Which looks pretty similar! Note, however, these intervals are typically interpreted as confidence intervals, so what we would actually be interested in is, do 68.27% of all intervals (in repeated experiments that assume different true values) contain the true value ([coverage probability](https://en.wikipedia.org/wiki/Coverage_probability)).

### Error propagation

One thing we can do with this covariance matrix is to visualize uncertainties on the fit using [linear error propagation](https://en.wikipedia.org/wiki/Propagation_of_uncertainty). In this case we can simply calculate it manually:

$$\sigma_y ^ 2 = \left(\frac{\partial y}{\partial a} \sigma_a \right)^2 + \left(\frac{\partial y}{\partial b} \sigma_b \right)^2 + 2\frac{\partial y}{\partial a}\frac{\partial y}{\partial b}\sigma_{ab}$$

where $\sigma_a, \sigma_b$ are the variances and $\sigma_{ab}$ is the covariance. With $y = ax + b$ this becomes:

$$\sigma_y ^ 2 = (x\sigma_a)^2 + \sigma_b^2 + 2x\sigma_{ab}$$

where we can take $\sigma_a, \sigma_b, \sigma_{ab}$ from the covariance matrix:

$$
\pmatrix{
    \sigma_a^2 & \sigma_{ab} \\
    \sigma_{ba} & \sigma_b^2
}
$$

Let's visualize it:

In [None]:
sigma_y = np.sqrt((x_data2 * np.sqrt(pcov2[0, 0])) ** 2 + pcov2[1, 1] + 2 * x_data2 * pcov2[0, 1])

In [None]:
y = line(x_data2, pfit2)
plt.fill_between(x_data2, y - sigma_y, y + sigma_y, alpha=0.5)
plt.plot(x_data2, y)
plt.plot(x_data2, y_data2, "ko")

For more generic templates/functions you can do that automatically.

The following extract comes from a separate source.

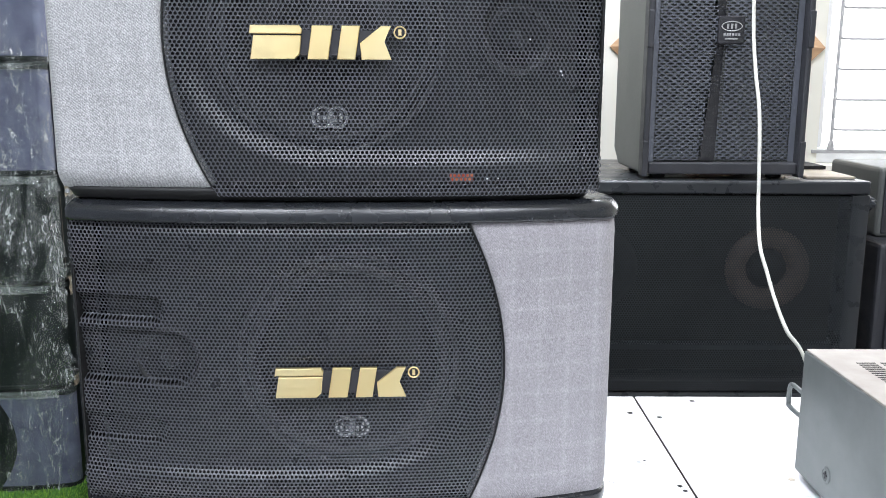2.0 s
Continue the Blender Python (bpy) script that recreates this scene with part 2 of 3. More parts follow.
cablem = Mat("white_cable_jacket", (0.80, 0.79, 0.72), 0.4)
cablem.colour(cablem.noise(30), [(0.3, (0.72, 0.71, 0.63)), (0.7, (0.85, 0.845, 0.79))])
CABLE = cablem.m

chrome = Mat("dull_chrome", (0.55, 0.56, 0.57), 0.3, 1.0)
chrome.rough(chrome.noise(80), 0.22, 0.4)
CHROME = chrome.m

bluem = Mat("blue_sticker", (0.05, 0.11, 0.42), 0.35)
bluem.colour(bluem.noise(30), [(0.3, (0.045, 0.10, 0.40)), (0.7, (0.07, 0.14, 0.48))])
BLUE = bluem.m
GREEN = Mat("green_print", (0.03, 0.28, 0.10), 0.4).m
RED = Mat("red_print", (0.62, 0.05, 0.06), 0.4).m
PAPER = Mat("white_print", (0.82, 0.82, 0.82), 0.45).m
brownp = Mat("brown_driver_ring", (0.09, 0.06, 0.04), 0.6)
brownp.colour(brownp.noise(20), [(0.3, (0.075, 0.054, 0.040)), (0.7, (0.120, 0.088, 0.066))])
BROWN = brownp.m


def film_material(name, lo, hi, veil, rough, white, cover):
    """Stretch film: mostly clear, with thin creases painted half white for their gleaming highlights."""
    m = bpy.data.materials.new(name)
    m.use_nodes = True
    n, l = m.node_tree.nodes, m.node_tree.links
    n.remove(n["Principled BSDF"])
    tr, gl, df, cr, mx = n.new("ShaderNodeBsdfTransparent"), n.new("ShaderNodeBsdfGlossy"), n.new("ShaderNodeBsdfDiffuse"), n.new("ShaderNodeMixShader"), n.new("ShaderNodeMixShader")
    tr.inputs["Color"].default_value = (0.93, 0.96, 0.95, 1)
    gl.inputs["Roughness"].default_value = rough
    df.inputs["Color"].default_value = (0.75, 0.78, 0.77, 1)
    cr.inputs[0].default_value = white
    gp, mp = n.new("ShaderNodeNewGeometry"), n.new("ShaderNodeMapping")
    mp.inputs["Scale"].default_value, mp.inputs["Rotation"].default_value = (7.5, 7.5, 2.6), (0.0, 0.85, 0.0)

    def tex(scale, detail, distortion):
        t = n.new("ShaderNodeTexNoise")
        t.inputs["Scale"].default_value, t.inputs["Detail"].default_value, t.inputs["Distortion"].default_value = scale, detail, distortion
        l.new(mp.outputs[0], t.inputs["Vector"])
        return t.outputs["Fac"]

    def calc(op, a, b):
        t = n.new("ShaderNodeMath")
        t.operation = op
        for i, v in enumerate((a, b)):
            if isinstance(v, (int, float)):
                t.inputs[i].default_value = v
            else:
                l.new(v, t.inputs[i])
        return t.outputs[0]

    def ramp(fac, a, b, v0, v1):
        t = n.new("ShaderNodeValToRGB")
        t.color_ramp.elements[0].position, t.color_ramp.elements[0].color = a, (v0, v0, v0, 1)
        t.color_ramp.elements[1].position, t.color_ramp.elements[1].color = b, (v1, v1, v1, 1)
        l.new(fac, t.inputs[0])
        return t.outputs[0]

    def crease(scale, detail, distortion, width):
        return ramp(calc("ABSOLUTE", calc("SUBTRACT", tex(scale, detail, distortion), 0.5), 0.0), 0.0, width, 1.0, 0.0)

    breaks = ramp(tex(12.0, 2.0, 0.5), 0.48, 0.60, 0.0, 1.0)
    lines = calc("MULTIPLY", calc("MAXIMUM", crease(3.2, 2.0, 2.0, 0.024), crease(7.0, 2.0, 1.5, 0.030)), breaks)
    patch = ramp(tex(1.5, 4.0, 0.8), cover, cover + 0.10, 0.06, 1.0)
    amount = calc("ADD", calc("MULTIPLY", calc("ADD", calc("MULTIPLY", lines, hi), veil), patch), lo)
    bp = n.new("ShaderNodeBump")
    bp.inputs["Strength"].default_value, bp.inputs["Distance"].default_value = 1.0, 0.03
    l.new(gp.outputs["Position"], mp.inputs[0]), l.new(calc("ADD", tex(6.0, 3.0, 1.5), calc("MULTIPLY", tex(20.0, 4.0, 0.8), 0.45)), bp.inputs["Height"]), l.new(bp.outputs[0], gl.inputs["Normal"])
    l.new(gl.outputs[0], cr.inputs[1]), l.new(df.outputs[0], cr.inputs[2])
    l.new(amount, mx.inputs[0]), l.new(tr.outputs[0], mx.inputs[1]), l.new(cr.outputs[0], mx.inputs[2])
    l.new(mx.outputs[0], n["Material Output"].inputs[0])
    return m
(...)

Either use the [uncertainties](https://pythonhosted.org/uncertainties) package (for functions described by simple formulas) or calculate it numerically by varying each parameter up and down and using half of the resulting interval as a replacement for $\frac{\partial f}{\partial x_i}\sigma_{x_i}$.